- Maru Location in Jordan
- Coordinates: 32°36′33″N 35°53′27″E﻿ / ﻿32.60917°N 35.89083°E
- PAL: 233/223
- Country: Jordan
- Governorate: Irbid Governorate
- Time zone: UTC + 2

= Maru, Jordan =

Village in Irbid Governorate, Jordan

Maru is one of the main agricultural villages in Irbid Governorate, Jordan. It is located to the north-east of the city of Irbid, about 7 km, and had a population of about 4536 people in 2015.

== History ==
Maru is traced back to Ancient Greece, the Roman Empire and the Islamic Golden Age, and it is believed to be built on the rubble of an old Roman town. It became known for its old mosque which built of black basalt stones.

In 1596 it appeared in the Ottoman tax registers as Marw, situated in the nahiya (subdistrict) of Bani Kinana, part of the Sanjak of Hawran. It had 28 households and 15 bachelors; all Muslims. The villagers paid a fixed tax-rate of 25% on agricultural products; including wheat, barley, summer crops, goats and bee-hives, in addition to occasional revenues. The total tax was 11,250 akçe; of which the majority (7,050 akçe) came from wheat. 3/24 of the revenue went to a waqf.

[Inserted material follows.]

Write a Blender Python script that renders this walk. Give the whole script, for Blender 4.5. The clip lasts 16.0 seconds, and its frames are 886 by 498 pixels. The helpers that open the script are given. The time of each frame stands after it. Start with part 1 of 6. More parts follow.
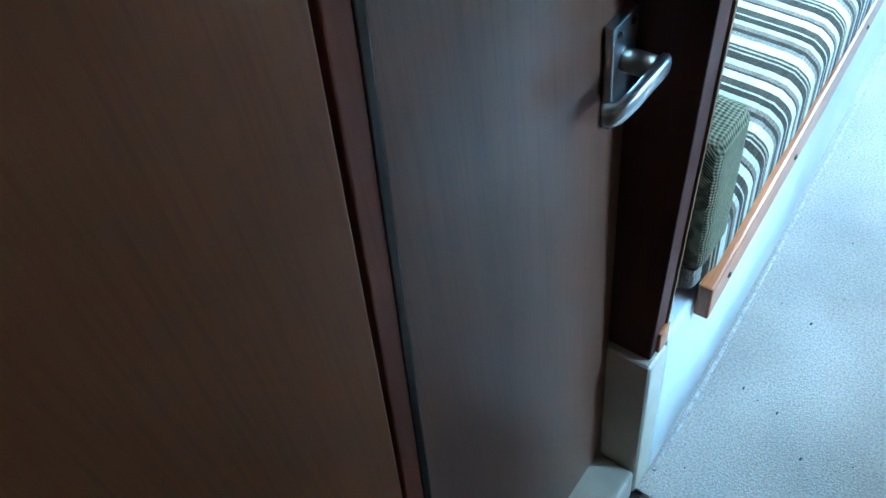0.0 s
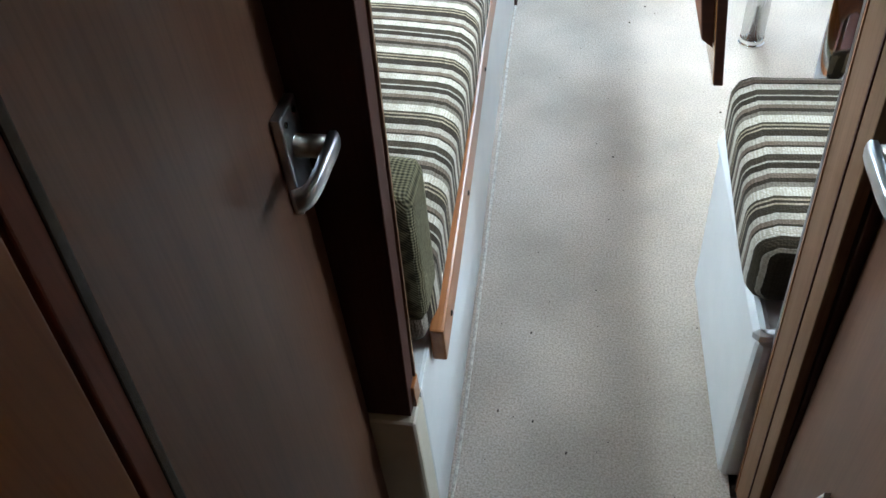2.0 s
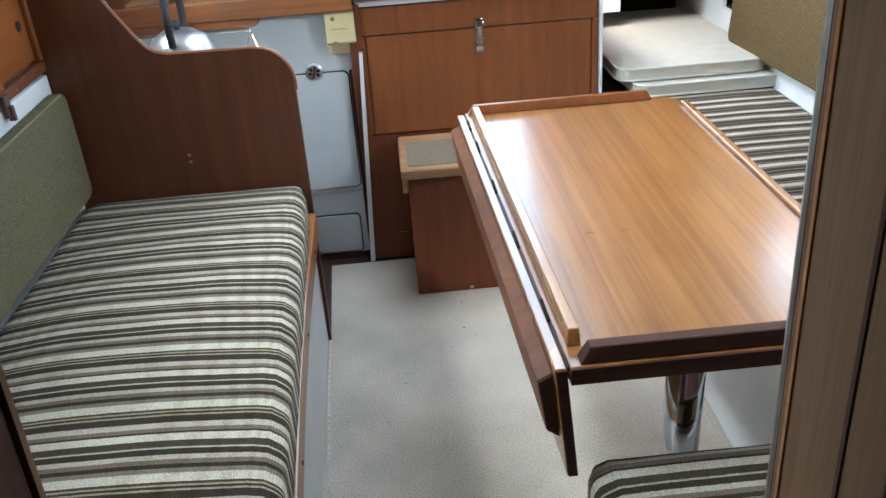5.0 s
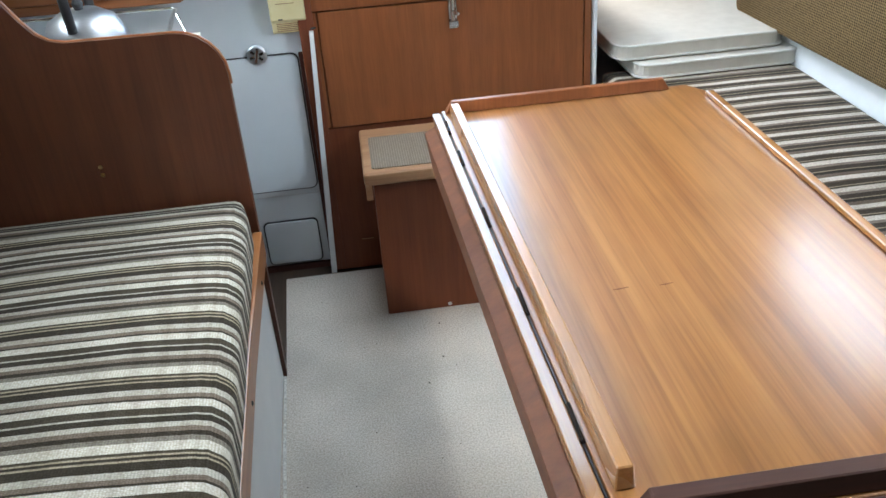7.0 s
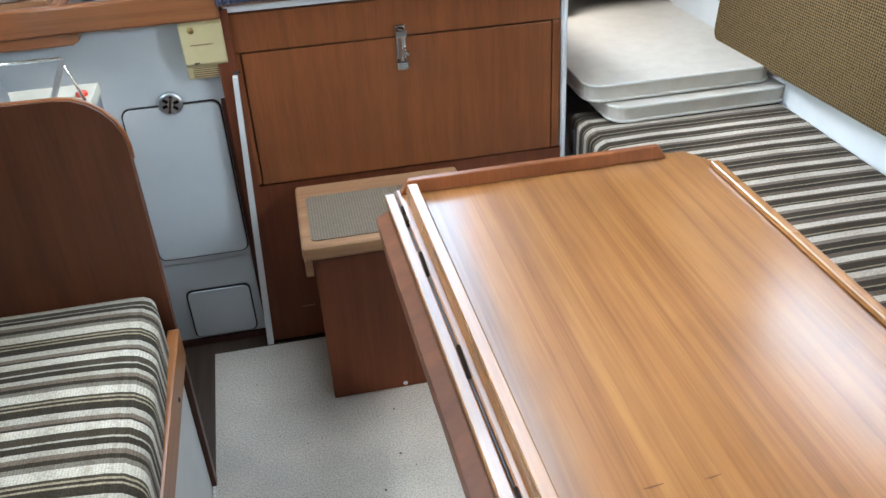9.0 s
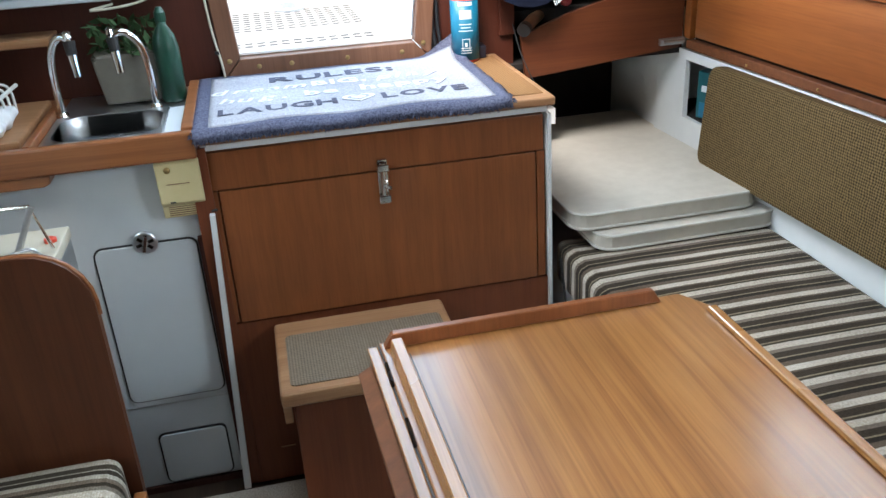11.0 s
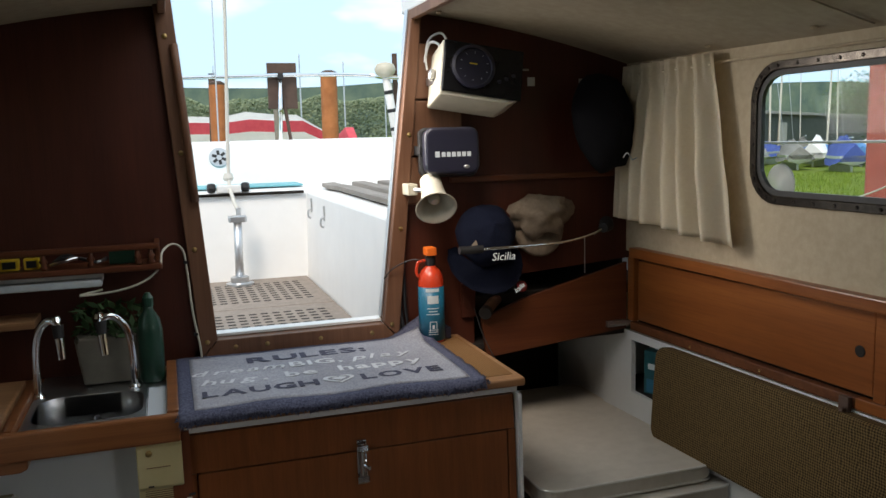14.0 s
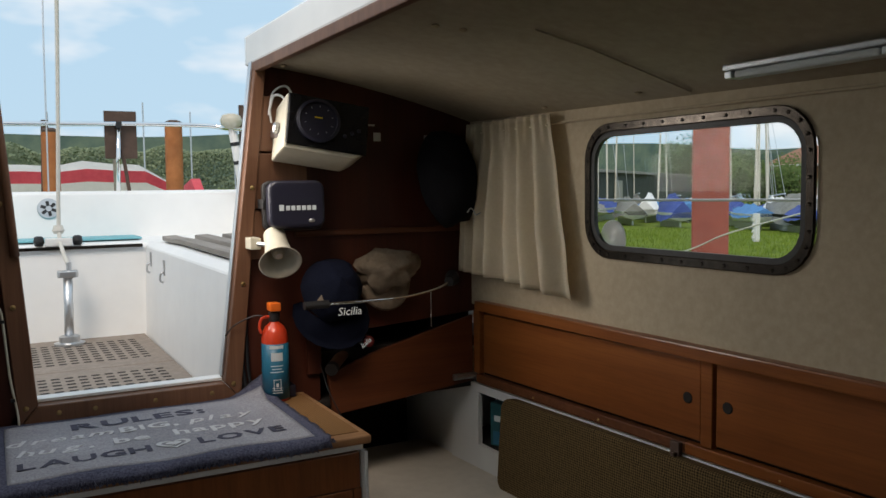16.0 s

In 1961 the population of Maru was 449 inhabitants.

== Geography ==
One of the capital department (Al-Qasabeh) villages, Maru is characterized by its rustic and spacious plains on the Hawran plateau, which covers northern Jordan. It is bounded to the west by villages of Beit Ras and Harima, south by Hakama, east by Mougaer and a spring of water – Rahob, and north by village of Alal.

==Landmarks==
Maru agricultural research station was built in the 1980s to improve the agricultural situation in the governorate of Irbid, and has improved yields of crops such as wheat.